Internet safety summit at Downing Street: communiqué
The Prime Minister hosted a meeting to discuss how to rid the internet of child abuse and other illegal content.
The Prime Minister met with the internet search engines, internet service providers (ISPs), Joanna Shields, the National Crime Agency, Internet Watch Foundation and the NSPCC in Downing Street today to discuss how to rid the internet of child abuse.
At the summit, attendees agreed action to block child abuse search results worldwide, help people search the internet safely, continue to work to bring offenders to justice and a series of further steps to help remove child abuse from the internet.
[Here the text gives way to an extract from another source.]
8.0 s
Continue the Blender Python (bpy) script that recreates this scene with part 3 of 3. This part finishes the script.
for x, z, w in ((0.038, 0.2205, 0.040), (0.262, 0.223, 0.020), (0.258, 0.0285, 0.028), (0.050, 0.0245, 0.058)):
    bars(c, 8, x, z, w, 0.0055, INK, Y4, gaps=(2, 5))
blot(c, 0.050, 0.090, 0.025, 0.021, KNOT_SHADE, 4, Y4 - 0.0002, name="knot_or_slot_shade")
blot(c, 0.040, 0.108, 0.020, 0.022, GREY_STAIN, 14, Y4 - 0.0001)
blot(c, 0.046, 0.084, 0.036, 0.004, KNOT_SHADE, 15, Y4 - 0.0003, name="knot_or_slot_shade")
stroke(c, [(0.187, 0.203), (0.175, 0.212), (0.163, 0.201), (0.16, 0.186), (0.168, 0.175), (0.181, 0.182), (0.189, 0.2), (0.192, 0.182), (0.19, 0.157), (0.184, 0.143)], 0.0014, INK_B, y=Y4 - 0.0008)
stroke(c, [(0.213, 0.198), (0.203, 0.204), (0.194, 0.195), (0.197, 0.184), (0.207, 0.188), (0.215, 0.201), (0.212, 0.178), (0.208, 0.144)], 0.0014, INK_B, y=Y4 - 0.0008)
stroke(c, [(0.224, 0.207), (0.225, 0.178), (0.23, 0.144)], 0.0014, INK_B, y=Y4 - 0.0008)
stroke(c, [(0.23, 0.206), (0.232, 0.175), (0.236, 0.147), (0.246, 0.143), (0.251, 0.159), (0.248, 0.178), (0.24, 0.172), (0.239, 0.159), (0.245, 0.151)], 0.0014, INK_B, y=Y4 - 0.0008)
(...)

Measures agreed at the summit
Preventing child abuse search results
- Google and Microsoft have introduced changes to their search engines to prevent any images, videos or pathways to child abuse being returned from blacklist search terms used by paedophiles
- Google have implemented changes that prevent child abuse results against 100,000 unique searches worldwide. These search changes will be rolled out in 159 languages over the next 6 months
- Microsoft have prevented all child abuse images, videos and pathways from Bing and Yahoo! searches of blacklist terms supplied by the National Crime Agency, and are working now on a rapid expansion of this approach to block all child abuse content against a much wider list of search terms
- Google and Microsoft have agreed that this will be a constantly evolving approach that tracks the latest terms being used by paedophiles and cuts off access to child abuse material
- the Director General of the National Crime Agency confirmed that their initial tests showed that the changes introduced by the search engines are working; and committed to committed to working with government to monitor the progress the industry is making
- Google and Microsoft have also implemented clear warning messages which appear whenever people use blacklist child abuse search terms, telling people of the consequences of their actions and pointing them to charities, such as stopitnow.org.uk, who can help
- on Google searches alone, this will mean warning messages appearing against 13,000 search terms
Taking down images, videos and pathways across the internet
- removing images: Google and Microsoft both welcomed the national database of child abuse images being set up by the government from next year; the database will use Microsoft’s PhotoDNA technology to create unique image identifiers that enable the removal of child abuse images and any copies of them across the internet
- removing videos: Google have developed and agreed to share new technology that allows duplicate copies videos of child abuse on the open web to be identified and removed
- removing pathways: Google and Microsoft have agreed to take part in a joint work programme between the search engines, Internet Watch Foundation and Child Exploitation & Online Protection Centre to tackle the problem of peer-to-peer networks, which will establish a new reporting process to remove pathways to child sexual abuse
Helping people search the internet safely
- Google and Microsoft have made changes to their auto-completion features to prevent suggestions that lead people to child abuse searches
Bringing offenders to justice
- the government reiterated its commitment to use the new National Crime Agency – with over 4,000 dedicated staff – to provide a step-change in our enforcement action to bring paedophiles to justice
- the industry committed to continuing the swift reporting of illegal child abuse images to law enforcement
- the Prime Minister made clear that he would consider whether further powers were needed for the police and National Crime Agency to help investigate and prosecute offenders
Next steps in ridding the internet of child abuse
- the search engines committed to continuing to develop and improve their capabilities to prevent child abuse search results
- government and industry agreed that the joint UK-US taskforce should include a specific, in-depth programme of work on how we tackle paedophiles using the ‘hidden internet’ to view and share child abuse images
- the Prime Minister confirmed that, building on the work of the UK-US taskforce, the UK will hold an international summit next year to bring together governments, law enforcement, charities and industry to agree international follow-up to the agreement reached today
- the summit will include a specific focus on protecting the victims of online child abuse, and how we can work internationally to prevent children being exploited online
The Prime Minister, David Cameron, said:
We have made huge progress in terms of getting child abuse imagines off the internet. It is worth remembering that we were told that cleaning up searches couldn’t be done and shouldn’t be done. We’re now being told by the industry that it can be done and will be done and 100,000 unique searches will now get clean results not just here in the UK but around the world. That is a massive breakthrough in cleaning up the internet, in dealing with the repulsive crime of child abuse and I think the industry are to be praised for the way they have responded to the initiative I launched back in July.
Google Executive Chairman Eric Schmidt said:
The sexual abuse of children is a global challenge, and success depends on everyone working together - law enforcement, Internet companies and charities. We welcome the lead taken by the British government, and hope that the technology developed by our industry will make a real difference in the fight against this terrible crime.
Microsoft Chief Executive Steve Ballmer said:
We’re putting in place even stronger measures and deploying technology improvements to identify and eliminate Internet content that portrays child sexual abuse. Stamping out these horrific images takes a team effort, so Microsoft is working in close partnership with the Child Exploitation & Online Protection Centre, the Internet Watch Foundation, the National Centre for Missing and Exploited Children, Google and the UK government among others.